Copa do Mundo – Os foguetes fúnebres e o dia seguinte

Paulo-Pires 222

 

 

Paulo Pires –

 

Nosso personagem de repente foi acometido por um pessimismo medonho.  Baixou sobre ele um  astral cinzento prenunciando uma hecatombe esportiva. Para não ver o jogo de ontem,  abriu o portão de casa às 5 da tarde e de carro, subiu a Rua Mozart Cardoso no Bem Querer, entrou na Juca Barros,  Jardim Candeias, subiu pela José Pereira, passou pela Idália Santos, desceu pela Paulo Amorim e voltou pela Juca Barros entrando de novo no Bem Querer.  Passou pela porta de casa e rumou pelo Inocoop II até chegar à Olívia Flores.  Devagarzinho, olhando para o relógio do veículo, 5 minutos do jogo  se passaram e nenhum foguete.  Passou pela AABB e chegou à Rosa Cruz até entrar na Siqueira Campos.  11 minutos e eis os primeiros foguetes (muito discretos). Esses foguetes discretos  não eram para comemorar gol do  Brasil.  Era para o gol  de Muller.

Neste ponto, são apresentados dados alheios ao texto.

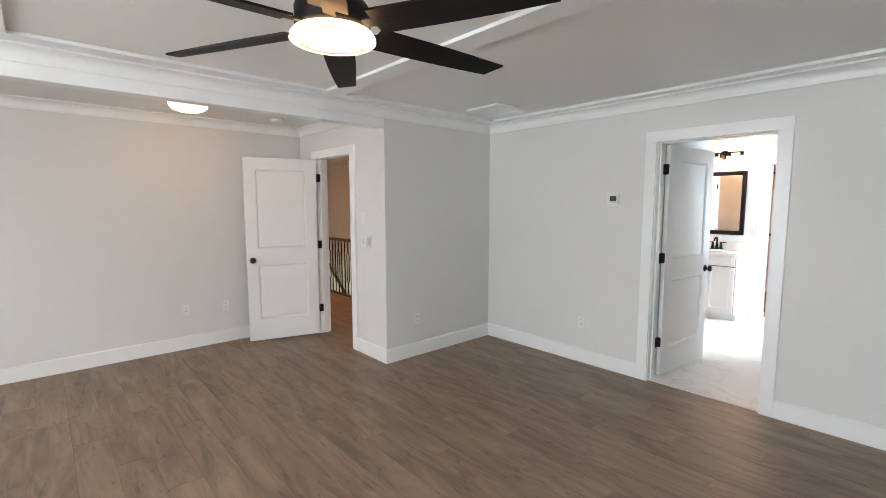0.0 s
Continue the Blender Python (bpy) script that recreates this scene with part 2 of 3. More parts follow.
def thing(name, m, label, category, group=""):
    ob = new(name)
    ob.empty_display_size = 0.05
    ob.matrix_world = m
    return tagged(ob, label, category, group)


def structure(name, bm, material, label, category):
    return tagged(obj(name, bm, material), label, category, kind="structure")


def bx(bm, x0, y0, z0, x1, y1, z1, bevel=0.0):
    v = [bm.verts.new((x, y, z)) for z in (z0, z1) for y in (y0, y1) for x in (x0, x1)]
    fs = [bm.faces.new([v[i] for i in f]) for f in ((0, 1, 3, 2), (4, 6, 7, 5), (0, 4, 5, 1), (2, 3, 7, 6), (0, 2, 6, 4), (1, 5, 7, 3))]
    if bevel:
        es = list({e for f in fs for e in f.edges})
        bmesh.ops.bevel(bm, geom=es, offset=bevel, segments=2, affect="EDGES", profile=0.5)
    return bm


def box(x0, y0, z0, x1, y1, z1, bevel=0.0):
    return bx(bmesh.new(), x0, y0, z0, x1, y1, z1, bevel)


def lathe(bm, prof, m=Matrix(), n=24):
    """Turn a profile of (radius, height) round z, then place it by m."""
    rings = []
    for r, h in prof:
        rings.append([bm.verts.new(m @ Vector((r * math.cos(2 * math.pi * k / n), r * math.sin(2 * math.pi * k / n), h))) for k in range(n)])
    for a, b in zip(rings, rings[1:]):
        for k in range(n):
            bm.faces.new((a[k], a[(k + 1) % n], b[(k + 1) % n], b[k]))
    if prof[0][0] > 1e-6:
        bm.faces.new(rings[0][::-1])
    if prof[-1][0] > 1e-6:
        bm.faces.new(rings[-1])
    bmesh.ops.remove_doubles(bm, verts=bm.verts, dist=1e-6)
    return bm


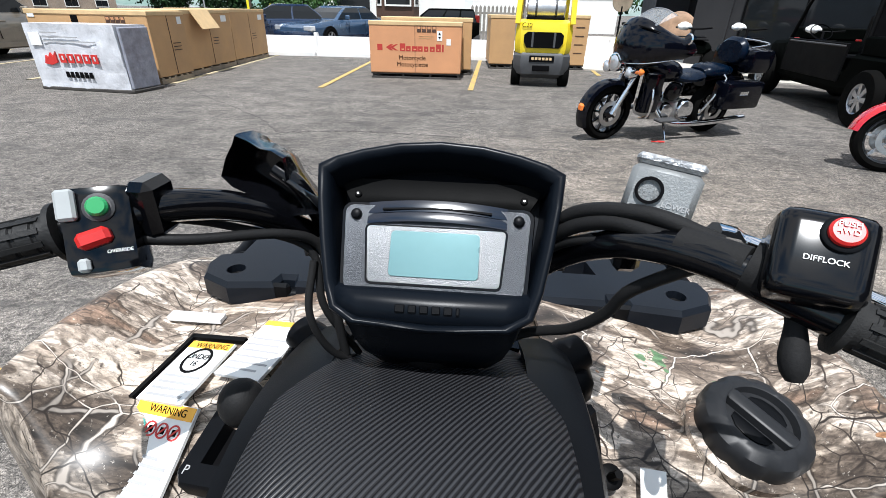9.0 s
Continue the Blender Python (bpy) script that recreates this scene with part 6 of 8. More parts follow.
ca = crate("brown_crate", "large brown cardboard motorcycle crate", pose(-8.12, 8.42, 0, 0, 0, 2), 2.2, 1.15, 1.22, M_CARD, M_WOOD, wood=True)
handling_marks(ca, 1.45, 1.03, 0.9)
mark(ca, "round_mark", M_INK, 0.82, 0.94, 1.02, 1.14, -0.006)
mark(ca, "paper_patch", M_WHITE, 0.04, 0.16, 1.1, 1.2, -0.006)
cb = crate("brown_crate", "brown cardboard crate with an open flap", pose(-7.72, 9.72, 0, 0, 0, 3), 1.6, 2.2, 1.24, M_CARD, M_WOOD, wood=True)
flap = bm_new()
bm = box(flap, 0.0, 0.02, 0.0, 0.75, -0.42, 0.0, 0.0, m=Matrix.Translation((1.61, 0.35, 1.24)) @ Euler((0, radians(-32), 0)).to_matrix().to_4x4())
part("flap", bm, M_CARD_PALE, cb, "pale cardboard flap hanging open")
cc = crate("brown_crate", "brown cardboard crate at the end of the row", pose(-7.9, 12.05, 0, 0, 0, 3), 1.6, 2.2, 1.26, M_CARD, M_WOOD, wood=True)
for ob, d in ((ca, 1.15), (cb, 2.2), (cc, 2.2)):
    for k in range(3):
        part("printed_mark", box(bm_new(), 1.598 if ob is not ca else 2.198, 1.606 if ob is not ca else 2.206, d * 0.55, d * 0.55 + 0.25, 0.55 + 0.06 * k, 0.565 + 0.06 * k), M_BROWN_TRIM, ob)
    part("paper_patch", box(bm_new(), 1.598 if ob is not ca else 2.198, 1.607 if ob is not ca else 2.207, d * 0.78, d * 0.9, 1.0, 1.13), M_WHITE, ob)
    part("carton_seam", box(bm_new(), 1.598 if ob is not ca else 2.198, 1.605 if ob is not ca else 2.205, d * 0.5, d * 0.5 + 0.012, 0.14, 1.15), M_BROWN_TRIM, ob)
# two crates behind the forklift
crate("brown_crate", "upright brown crate beside the forklift", pose(0.1, 12.9, 0, 0, 0, 3), 0.62, 1.7, 1.25, M_CARD, M_PALLET)
c2 = crate("brown_crate", "brown crate behind the forklift", pose(1.85, 13.1, 0, 0, 0, 3), 0.72, 1.7, 1.28, M_CARD, M_PALLET)
for k in range(4):
    mark(c2, "printed_line", M_BROWN_TRIM, 0.4, 0.62, 0.4 + 0.2 * k, 0.42 + 0.2 * k, -0.006)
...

Seguiu em frente, passou pela Praça Barão do Rio Branco, tudo em silêncio.  Fez uma breve parada e resolveu ir até ao Guarani.  22 minutos.  Mais um foguete discreto (gol de Klose aos 23 minutos).  Passou mais um tempinho, outro foguete  (Toni Kroos, convertia aos 24).  Dois minutos depois, foguete de novo para outro gol de  Toni Kroos (aos 26).  Passaram-se mais 3 minutos e mais um foguete discreto,  quinto gol,   Sami Kedira.

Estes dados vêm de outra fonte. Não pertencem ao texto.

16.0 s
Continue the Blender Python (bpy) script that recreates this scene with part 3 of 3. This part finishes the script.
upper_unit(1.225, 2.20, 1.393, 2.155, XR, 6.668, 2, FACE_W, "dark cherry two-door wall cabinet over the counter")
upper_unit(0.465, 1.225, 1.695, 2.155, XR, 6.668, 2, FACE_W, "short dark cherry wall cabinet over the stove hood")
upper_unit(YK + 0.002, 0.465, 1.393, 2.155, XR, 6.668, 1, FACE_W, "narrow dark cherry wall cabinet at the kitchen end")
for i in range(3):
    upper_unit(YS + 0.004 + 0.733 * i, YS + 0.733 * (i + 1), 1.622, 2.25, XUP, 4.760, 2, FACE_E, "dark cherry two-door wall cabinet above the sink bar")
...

Nosso personagem começou a perder também o controle, ficou com cara de quem foi flagrado em delito e não ter justificativa para sua ação.  Não quer mais ouvir foguete, nem  rádio. Também não queria ouvir foguetes.  Sentiu que o mundo veio abaixo.  Rodou, rodou o máximo que pôde pela cidade.  Às 19 horas chegou em casa e ligou  a internet (nem quis ver  TV):  7 a 1 para a Alemanha.  Uma lavagem, um  placar nunca visto em uma semifinal de Copa do Mundo.  Ligou o som da sala  e ouviu a intérprete Simone cantando de Chico  Buarque e Milton Nascimento Á flor da pele:

O que será que me dá  – Que me bole por dentro, será que me dá – Que brota à flor da pele, será que me dá – E que me sobe às faces e me faz corar E que me salta aos olhos a me atraiçoar – E que me aperta o peito e me faz confessar – O que não tem mais jeito de dissimular E que nem é direito ninguém recusar – E que me faz mendigo, me faz suplicar – O que não tem medida, nem nunca terá – O que não tem remédio, nem nunca terá –  O que não tem receita

O que será que será –  Que dá dentro da gente e que não devia – Que desacata a gente, que é revelia – Que é feito uma aguardente que não sacia – Que é feito estar doente de uma folia
Que nem dez mandamentos vão conciliar – Nem todos os ungüentos vão aliviar – Nem todos os quebrantos, toda alquimia –  E nem todos os santos, será que será
O que não tem descanso, nem nunca terá –  O que não tem cansaço, nem nunca terá – O que não tem limite

O que será que me dá – Que me queima por dentro, será que será – Que me perturba o sono, será que me dá – Que todos os tremores me vêm agitar – Que todos os ardores me vem atiçar
Que todos os suores me vêm Encharcar – E todos os meus nervos estão a rogar – E todos os meus órgãos estão a clamar – E uma aflição medonha me faz implorar
O que não tem vergonha, nem nunca terá – O que não tem governo, nem nunca terá – O que não tem juízo!